OPINION: "We are all in this waka together” which, when translated, becomes “He Waka Eke Noa”.
In a report, released earlier this month, the Commission recommended a basic farm-level emissions pricing system using elements of the He Waka Eke Noa proposal.
However, there are two major sticking points with its recommendations for industry good organisations: fertiliser emissions pricing and sequestration.
The Commission is advising for synthetic nitrogen fertiliser to be priced at the manufacturer and importer level.
It states that pricing synthetic nitrogen fertiliser at this level, as opposed to the farm-level pricing He Waka Eke Noa recommends, would achieve “a more broad and equitable coverage for emissions from synthetic nitrogen fertiliser across the country”.
However, Beef + Lamb New Zealand’s general manager, policy and advocacy Dave Harrison disagrees with that analysis.
“Every farm is unique, so it is important that an individualised approach is taken,” says Harrison.
He told Rural News the He Waka Eke Noa system is designed to help farmers manage emissions through their whole farm system, combining key information from a range of areas.
“If individual components such as fertiliser emissions are taken out from farmer’s calculations, their ability to manage and reduce their own farm emissions will be affected,” Harrison says.
“Because funds raised through the emissions pricing system will be reinvested back into research and development, taking components out of that system will also reduce the amount of funding for R&D.”

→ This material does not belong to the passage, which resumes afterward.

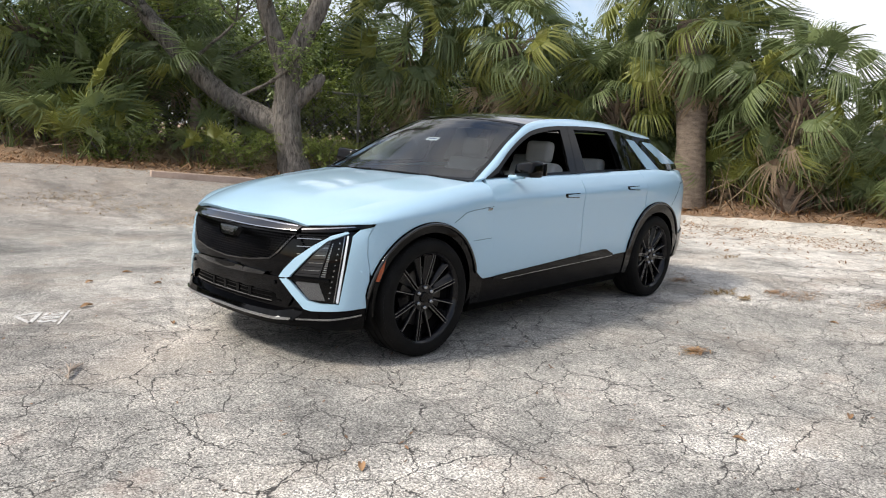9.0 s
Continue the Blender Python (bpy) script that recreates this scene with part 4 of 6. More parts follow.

Another major sticking point is that of sequestration, with the Commission recommending this be priced through the New Zealand Emissions Trading Scheme (ETS).
“Recognising non-NZ ETS sequestration through on-farm vegetation as suggested by the He Waka Eke Noa proposal should be progressed in a separate system, which could recognised and reward a wide range of benefits, such as biodiversity and water quality,” the Commission’s report states.
That won’t do, says Harrison.
“A lot of the vegetation on sheep and beef farms does not qualify for inclusion in the ETS because it does not meet the definition of a forest, and farmers have had difficulties registering exotic forests in the ETS,” he says.
“If farmers are to face a price for agricultural emissions, it’s only fair they get credit for their sequestration.”
Harrison says He Waka Eke Noa recognises what farmers are doing to reduce emissions on their individual farms.
“It would give farmers ability to control their own farm emissions, which will incentivise behaviour change as part of an integrated farm management approach.”